In a protest to mark the International Day to End Impunity for Crimes against Journalists, international organisation Reporters Without Borders (RSF) on Monday renamed 12 streets in Paris after journalists who have been murdered, tortured or disappeared. One of the streets has been named after Shahzad as Rue Syed Saleem Shahzad.

==Death==
According to friends and colleagues, the ISI warned the journalist at least three times prior to his death. In October 2010, Shahzad was summoned to ISI headquarters the day after publishing a sensitive article on Abdul Ghani Baradar's capture. Afterwards he wrote to Human Rights Watch (HRW) predicting that he might be detained by Pakistan's Inter-Services Intelligence (ISI) agency. According to HRW's Ali Dayan Hasan, he was "fairly sure that sooner or later something was going to happen". Shahzad informed Hasan in an email that he was threatened by an ISI official who had said: "I must give you a favor. We have recently arrested a terrorist and recovered a lot of data, diaries and other material during the interrogation. The terrorist had a list with him. If I find your name in the list, I will certainly let you know." In a June 2011 opinion piece for The News International, journalist Ahmed Quraishi stated the "agency's version is very straightforward: they met Shahzad at a registered government office about a story he did and asked him either to confirm his sources or retract the story because it damaged Pakistani interests." Nine days prior to his disappearance, Shahzad met with American journalist Dexter Filkins and told him, "Look, I'm in danger... I've got to get out of Pakistan."

Shahzad disappeared on the evening of 29 May 2011 in Islamabad. He reportedly left his home around 5:30 pm local time that evening to take part in a TV show scheduled for 6:00 pm, but at 5:42 pm his cell phone was switched off and he failed to arrive at the television bureau. A complaint was lodged with the police the following morning. Elsewhere that morning, a labourer found his body, still wearing a suit, a tie and shoes, in the Upper Jhelum Canal while the zamindar of an upstream village notified police of an abandoned Toyota Corolla that later proved to be Shahzad's.

On the next day, his family members from Islamabad confirmed that he was dead, with police stating that his body had been found in a canal in Mandi Bahauddin district and his car found at Sarai Alamgir in Pakistan's northern Gujrat District, some 150 km south-east of the capital. His car was found about 10 km (six miles) away.

Pakistani Prime Minister Yusuf Raza Gilani ordered an immediate inquiry into the kidnapping and murder, and on 3 June Pakistan's Interior Minister Rehman Malik duly announced an investigative judicial commission headed by a Supreme Court justice. Bowing to unprecedented demonstrations from Pakistani media, PM Gilani signed an order in the early morning hours of 18 June 2011 establishing a judicial commission, led by Justice Main Saqib Nisar, to investigate the circumstances surrounding Shazad's death. The commission was to release its findings within six weeks.

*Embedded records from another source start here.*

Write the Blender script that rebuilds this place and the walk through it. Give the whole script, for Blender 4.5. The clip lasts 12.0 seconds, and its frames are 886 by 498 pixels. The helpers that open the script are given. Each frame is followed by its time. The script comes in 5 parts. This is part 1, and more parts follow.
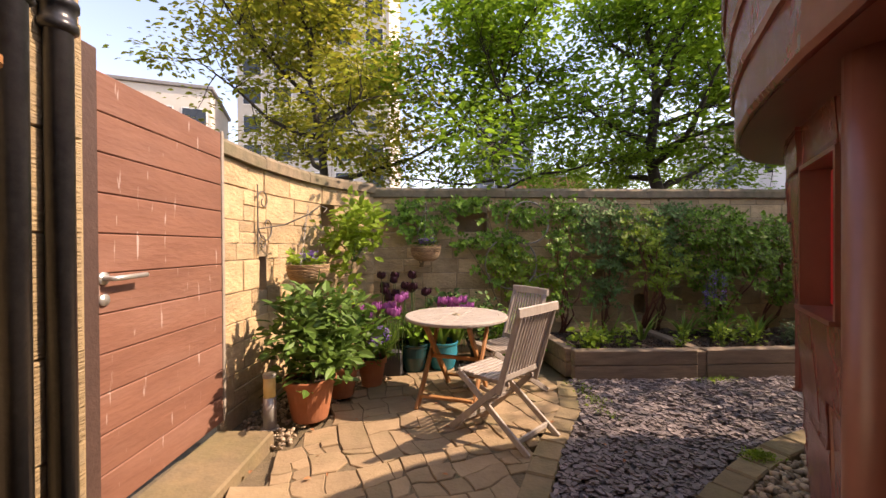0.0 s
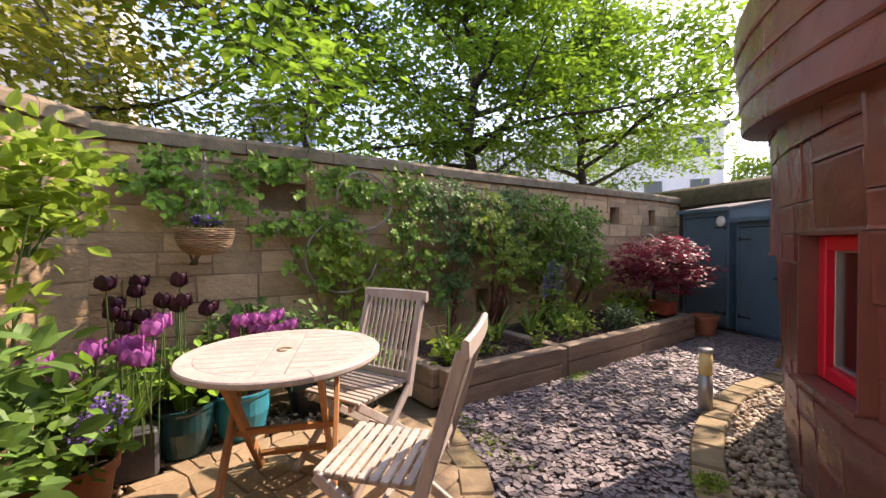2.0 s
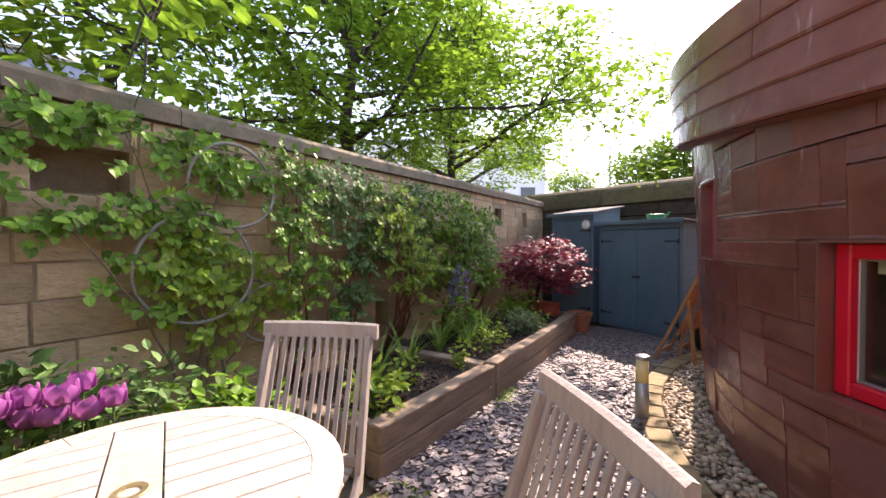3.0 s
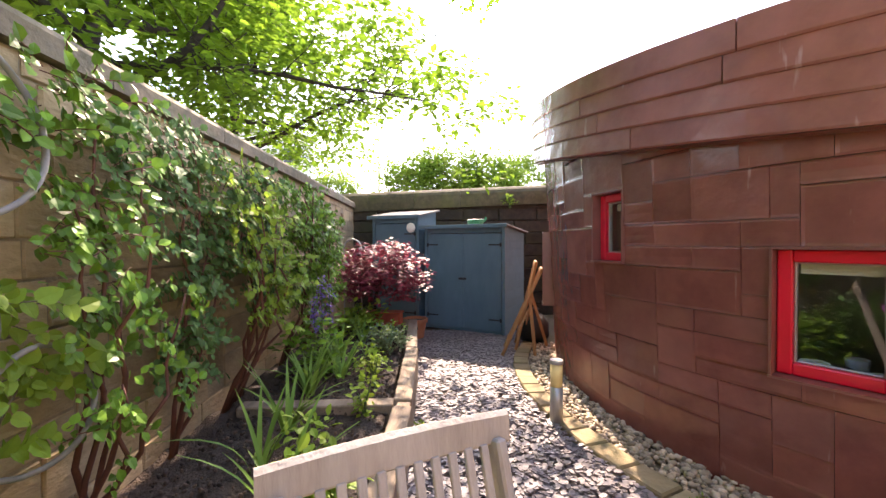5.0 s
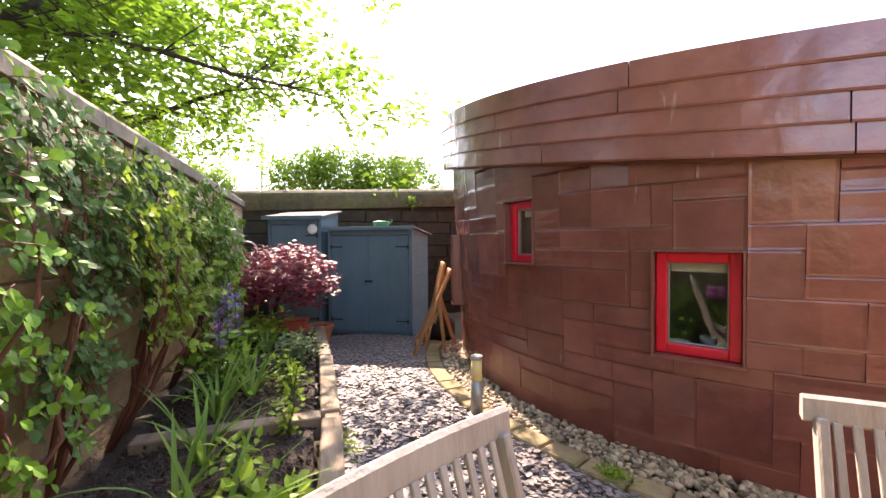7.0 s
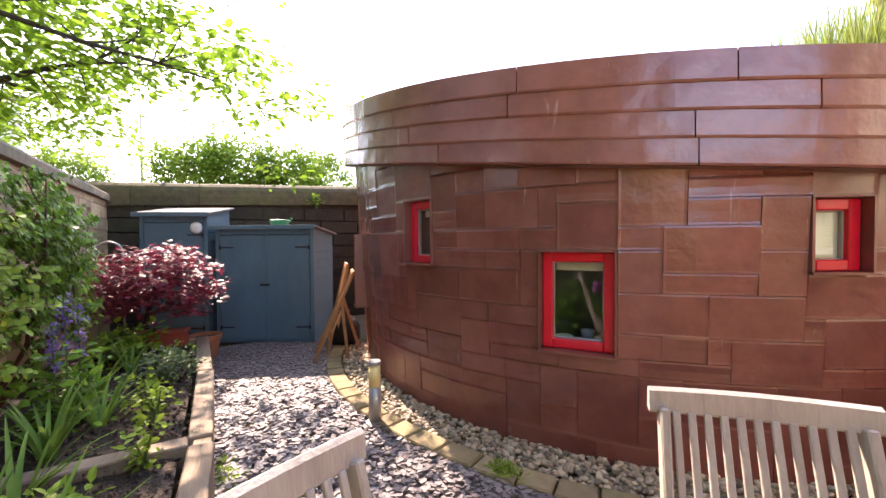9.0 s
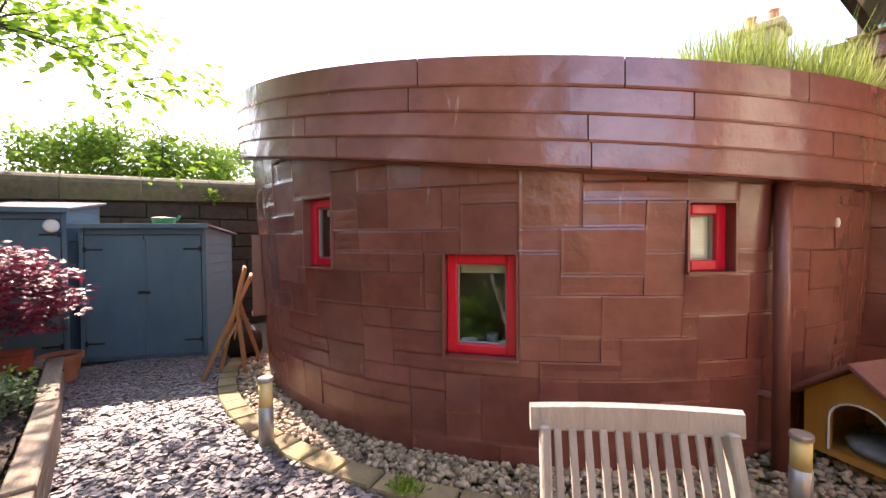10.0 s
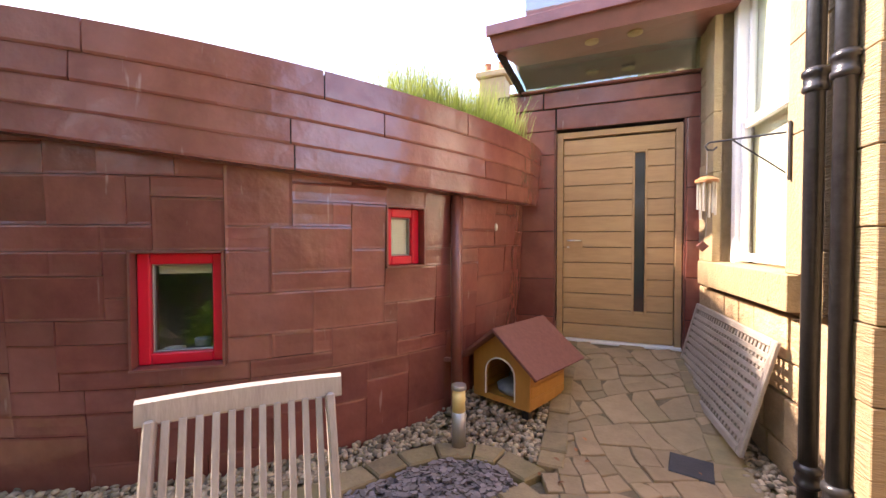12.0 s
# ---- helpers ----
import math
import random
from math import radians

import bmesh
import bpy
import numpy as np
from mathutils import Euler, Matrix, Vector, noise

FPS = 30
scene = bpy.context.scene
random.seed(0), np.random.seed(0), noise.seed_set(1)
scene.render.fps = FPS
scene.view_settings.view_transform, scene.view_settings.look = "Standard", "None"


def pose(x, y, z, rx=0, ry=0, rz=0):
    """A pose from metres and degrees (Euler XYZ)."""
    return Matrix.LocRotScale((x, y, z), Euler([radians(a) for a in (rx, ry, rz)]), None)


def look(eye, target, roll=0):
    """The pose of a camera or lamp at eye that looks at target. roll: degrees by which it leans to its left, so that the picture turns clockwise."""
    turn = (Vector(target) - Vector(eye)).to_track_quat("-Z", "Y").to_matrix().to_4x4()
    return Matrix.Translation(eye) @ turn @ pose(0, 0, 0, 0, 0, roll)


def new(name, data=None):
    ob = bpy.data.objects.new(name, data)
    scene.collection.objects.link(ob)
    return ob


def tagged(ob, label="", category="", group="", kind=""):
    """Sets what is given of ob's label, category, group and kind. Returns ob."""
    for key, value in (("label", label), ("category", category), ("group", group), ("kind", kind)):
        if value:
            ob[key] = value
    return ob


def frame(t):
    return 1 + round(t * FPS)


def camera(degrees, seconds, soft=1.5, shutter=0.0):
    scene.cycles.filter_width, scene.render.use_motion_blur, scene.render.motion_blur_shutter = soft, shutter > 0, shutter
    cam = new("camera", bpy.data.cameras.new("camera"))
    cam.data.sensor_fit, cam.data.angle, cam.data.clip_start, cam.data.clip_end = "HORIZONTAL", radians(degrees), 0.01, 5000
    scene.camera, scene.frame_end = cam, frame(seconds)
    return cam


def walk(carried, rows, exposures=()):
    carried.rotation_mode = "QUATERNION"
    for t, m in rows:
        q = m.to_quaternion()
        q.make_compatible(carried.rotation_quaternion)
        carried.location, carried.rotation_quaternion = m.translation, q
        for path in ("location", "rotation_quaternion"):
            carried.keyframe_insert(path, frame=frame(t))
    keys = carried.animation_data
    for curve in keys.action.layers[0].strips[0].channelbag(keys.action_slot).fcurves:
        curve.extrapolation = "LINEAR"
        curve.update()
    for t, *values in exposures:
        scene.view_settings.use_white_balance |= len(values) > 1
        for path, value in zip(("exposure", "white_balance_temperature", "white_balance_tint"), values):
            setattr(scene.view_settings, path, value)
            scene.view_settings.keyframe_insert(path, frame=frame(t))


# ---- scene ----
cam = camera(97.2, 12.0)
METRES, EYE, TILT, LEAN, TURN = 5.0, 1.36, 0.0, 0.0, 0.0
ROWS = [
    (0.0, -0.006, 0.0, 0.0, -0.0, -0.38, 0.32),
    (0.5, -0.0166, 0.0476, -0.0054, -5.27, -0.49, 0.32),
    (1.0, -0.0306, 0.117, -0.0114, -12.54, -0.65, 0.29),
    (1.5, -0.045, 0.2034, -0.0169, -21.33, -0.78, 0.29),
    (2.0, -0.0493, 0.2971, -0.019, -31.53, -0.96, 0.26),
    (2.5, -0.0461, 0.3987, -0.0144, -42.72, -1.03, 0.1),
    (3.0, -0.0393, 0.4898, -0.0124, -54.01, -1.12, 0.17),
    (3.5, -0.0319, 0.5751, -0.0107, -64.93, -1.17, -0.01),
    (5.5, 0.0226, 0.7732, -0.0052, -94.52, -0.95, 0.37),
    (6.0, 0.0184, 0.7896, -0.004, -98.79, -0.95, 0.37),
    (6.5, 0.0152, 0.7985, -0.0025, -102.26, -0.98, 0.36),
    (8.5, 0.0144, 0.7845, 0.0023, -113.89, -1.14, 0.41),
    (9.0, 0.0223, 0.7662, 0.0007, -117.56, -1.2, 0.42),
    (9.5, 0.0309, 0.7449, 0.0023, -122.33, -1.29, 0.45),
    (10.0, 0.0327, 0.7243, 0.0024, -128.47, -1.24, 0.38),
    (10.5, 0.023, 0.7051, -0.0001, -135.99, -1.15, 0.35),
    (11.0, -0.0035, 0.6936, -0.0003, -144.15, -1.14, 0.29),
    (11.5, -0.028, 0.6909, 0.0004, -152.02, -1.2, 0.17),
    (12.0, -0.0526, 0.6911, -0.0005, -158.72, -1.33, 0.06),
]
walk(cam, [(t, pose(0, 0, EYE, TILT, LEAN, TURN) @ pose(METRES * x, METRES * y, METRES * z, 90 + pitch, roll, yaw)) for t, x, y, z, yaw, pitch, roll in ROWS],
     [(0.0, 1.65, 8600, 28), (1.5, 1.88, 8100, 28), (2.5, 2.18, 7400, 28), (3.5, 2.55, 7400, 28), (5.5, 2.9, 7900, 24), (9.0, 2.85, 7600, 26), (12.0, 2.9, 7500, 30)])

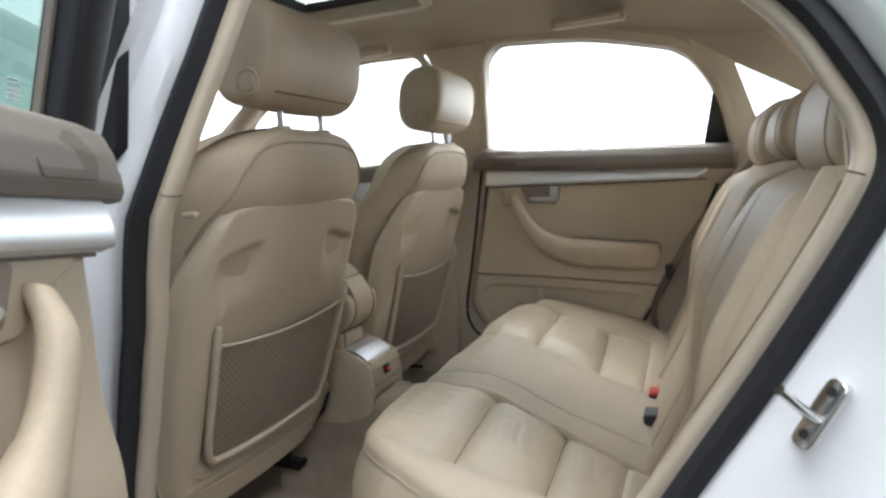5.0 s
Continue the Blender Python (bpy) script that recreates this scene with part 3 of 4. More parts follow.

The New York Times reported on 4 July 2011 that CIA and Obama administration officials had "reliable and conclusive" intelligence that implicated senior officials of the ISI in directing the death of Shahzad. Subsequently, Admiral Michael Mullen stated that he believed that Shahzad's killing was "sanctioned by the [Pakistani] government" but added that he did not have a "string of evidence" linking the ISI. The Pakistani state-run news agency, Associated Press of Pakistan, said the soon-to-retire Mullen's charge was "extremely irresponsible." The Associated Press report of the APP comment went on to say:
Pakistan was the deadliest country for journalists in 2010, with at least eight killed in the line of duty, according to the New York-based Committee to Protect Journalists. Six died in suicide attacks, the group said in a report late last year.
Despite the dangers, the media establishment in Pakistan has expanded rapidly over the past decade, and reporters here operate with freedoms denied in most developing countries. Still, many privately admit to getting occasional pressure from security and intelligence officials.

The ISI strongly denied any involvement in Shahzad's death. Two days after his body was found, the intelligence agency released an official statement that described the death as "unfortunate and tragic" while maintaining that "baseless accusations against the country's sensitive agencies for their alleged involvement in Shahzad's murder are totally unfounded."

=== Judicial commission investigation ===
A judicial commission led by Justice Saqib Nisar finalised its report investigating the circumstances around Shahzad's death on 9 January 2012 and to Prime Minister on 10 January 2012. The report blamed "various belligerents in the war on terror which included the Pakistani state and non-state actors such as the Taliban and Al Qaeda and foreign actors" but stopped short of blaming any single individual or organisation.

HRW alleged that commission's failure to name a suspect demonstrated "the ability of the ISI to remain beyond the reach of Pakistan's criminal justice system." Members of the Media Commission of Pakistan (MCP) and South Asian Free Media Association (SAFMA) also expressed concerns over the commission's findings and suggested parliamentary oversight of the ISI.

An exclusive article was published by the Asian Human Rights Commission, where William Nicholas Gomes, has exposed many unanswered question related to his death.